Oil rose to a two-week high after the Federal Reserve and five other central banks acted together to boost liquidity and ease the strains of Europe’s debt crisis and as U.S. companies added more workers than projected.
Futures climbed as much as 2 percent as the central banks of the U.S., the euro region, Canada, the U.K., Japan and Switzerland cut the cost of emergency funding for European banks. U.S. companies added 206,000 jobs this month, the most this year, ADP Employer Services said today.
The central banks reduced the cost of providing dollar funding via swap arrangements. The move is aimed at easing strains in markets and boosting their capacity to support the global financial system, according to a Fed statement in Washington.
ADP, based in Roseland, New Jersey, was projected to report an advance of 130,000 jobs, according to the median of responses from economists surveyed by Bloomberg News.
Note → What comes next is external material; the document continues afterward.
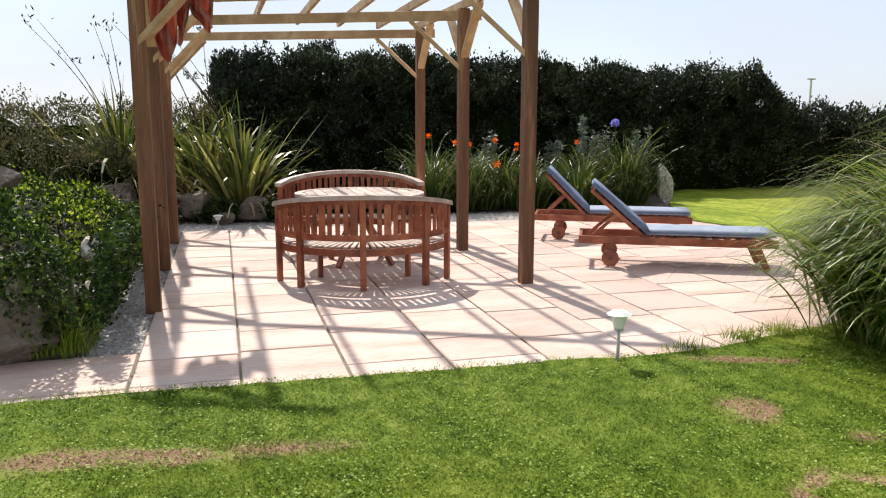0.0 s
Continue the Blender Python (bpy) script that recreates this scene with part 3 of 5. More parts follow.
def shade_cloth():
    """The furled cloth bunched at the top of the corner posts."""
    g = np.random.default_rng(4)
    x, y, _ = pt(-0.52, 7.05)
    ob = thing("shade_cloth", "rust-red shade cloth bunched and hanging from the pergola", "cloth", (x, y, 0), TURN)
    n, m = 90, 26
    U, V = np.meshgrid(np.linspace(0, 1, n), np.linspace(0, 1, m), indexing="ij")
    # three gathered swags between the hooks, pinched together at the foot of the bunch
    swag = np.abs(np.sin(U * math.pi * 3)) ** 0.6
    sag = 0.22 + 0.62 * (1 - 0.6 * U) * swag
    fold = np.sin(U * 47 + 5 * np.sin(V * 3)) * 0.035 + np.sin(U * 83 + V * 7) * 0.02
    X = 0.02 + U * 0.46 + 0.05 * np.sin(V * 5 + U * 11) * V
    Y = 0.06 + 1.5 * fold * (0.5 + V) + U * 0.42 + 0.06 * np.sin(V * 6 + U * 23)
    Z = 2.92 - V * sag - 0.035 * np.sin(V * 11 + U * 17) * V
    P = np.stack([X, Y, Z], -1).reshape(-1, 3)
    q = np.arange(n - 1)[:, None] * m + np.arange(m - 1)[None]
    F = np.stack([q, q + 1, q + m + 1, q + m], -1).reshape(-1, 4)
    c = raw("cloth", P, F, CLOTH, ob, smooth=True)
    md = c.modifiers.new("thick", "SOLIDIFY")
    md.thickness = 0.006
    return ob


shade_cloth()


# ---- garden furniture ----
def arc_board(name, r, half, z, w, h, material, parent, label="", n=18, wave=0.0):
    """A board bent round the middle, between -half and half (radians)."""
    V, F = [], []
    for k in range(n + 1):
        t = -half + 2 * half * k / n
        zz = z + wave * (1 - (t / half) ** 2)
        for dr, dz in ((-w / 2, -h / 2), (w / 2, -h / 2), (w / 2, h / 2), (-w / 2, h / 2)):
            V.append(((r + dr) * math.sin(t), -(r + dr) * math.cos(t), zz + dz))
    for k in range(n):
        for e in range(4):
            F.append((4 * k + e, 4 * k + (e + 1) % 4, 4 * k + 4 + (e + 1) % 4, 4 * k + 4 + e))
    F += [(3, 2, 1, 0), (4 * n, 4 * n + 1, 4 * n + 2, 4 * n + 3)]
    return raw(name, V, F, material, parent, label)


def curved_bench(at, turn, lift=0.0):
    """A banana bench round a table: curved back with slats, five back legs, slatted seat."""
    ob = thing("curved_bench", "curved hardwood bench with slatted back and seat", "bench", at, turn, "benches round the table")
    R1, half = 0.94, 1.16
    R0 = R1 - 0.43
    leg_t = [-half, -half * 0.62, 0.0, half * 0.62, half]
    for t in leg_t:
        sx, cy = math.sin(t), -math.cos(t)
        part("leg", bar(bmesh.new(), (R1 * sx, R1 * cy, -0.015), (R1 * sx, R1 * cy, 0.76 + lift + 0.12 * (1 - (t / half) ** 2)), 0.06, 0.055, 0.005, up=(sx, cy, 0)), TEAK, ob)
    for t in (-half * 0.97, 0.0, half * 0.97):
        sx, cy = math.sin(t), -math.cos(t)
        part("leg", bar(bmesh.new(), (R0 * sx, R0 * cy, -0.015), (R0 * sx, R0 * cy, 0.40), 0.055, 0.05, 0.005, up=(sx, cy, 0)), TEAK, ob)
    arc_board("top_rail", R1 + 0.005, half + 0.05, 0.775 + lift, 0.085, 0.045, WEATHERED, ob, "weathered grey-brown top rail", wave=0.12)
    arc_board("back_rail", R1, half, 0.50, 0.03, 0.06, TEAK, ob)
    arc_board("upper_rail", R1, half, 0.735 + lift, 0.03, 0.05, TEAK, ob, wave=0.12)
    arc_board("seat_rail", R1 - 0.02, half, 0.355, 0.03, 0.07, TEAK, ob)
    arc_board("seat_rail", R0 + 0.02, half, 0.355, 0.03, 0.07, TEAK, ob)
    n = 27
    for k in range(n):
        t = -half + 2 * half * (k + 0.5) / n
        if min(abs(t - q) for q in leg_t) < 0.03:
            continue
        sx, cy = math.sin(t), -math.cos(t)
        w = 0.045 if k % 4 else 0.07
        part("slat", bar(bmesh.new(), (R1 * sx, R1 * cy, 0.52), (R1 * sx, R1 * cy, 0.73 + lift + 0.12 * (1 - (t / half) ** 2)), w, 0.016, 0.003, up=(-sx, -cy, 0)), TEAK, ob)
    n = 30
    for k in range(n):
        t = -half + 2 * half * (k + 0.5) / n
        sx, cy = math.sin(t), -math.cos(t)
        part("seat_slat", bar(bmesh.new(), ((R0 - 0.02) * sx, (R0 - 0.02) * cy, 0.405), ((R1 - 0.035) * sx, (R1 - 0.035) * cy, 0.40), 0.042, 0.02, 0.003), WEATHERED, ob)
    for sg in (-1, 1):
        t = half * sg
        sx, cy = math.sin(t), -math.cos(t)
        part("armrest", bar(bmesh.new(), ((R0 + 0.02) * sx, (R0 + 0.02) * cy, 0.62), ((R1 + 0.02) * sx, (R1 + 0.02) * cy, 0.63), 0.07, 0.03, 0.006), TEAK, ob)
        part("arm_post", bar(bmesh.new(), ((R0 + 0.05) * sx, (R0 + 0.05) * cy, 0.38), ((R0 + 0.05) * sx, (R0 + 0.05) * cy, 0.61), 0.05, 0.05, 0.005, up=(sx, cy, 0)), TEAK, ob)
    return ob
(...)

Futures briefly pared gains after the Energy Department reported U.S. oil supplies rose 3.93 million barrels to 334.7 million in the week ended Nov. 25. Inventories were forecast to rise 50,000 barrels, according to the median of 12 analyst estimates in a Bloomberg News survey.
Crude oil for January delivery rose to $101.75 a barrel on the New York Mercantile Exchange before the report. Futures have gained 11 percent this year.
Brent oil for January settlement increased 43 cents, or 0.4 percent, to $111.25 a barrel on the London-based ICE Futures Europe exchange.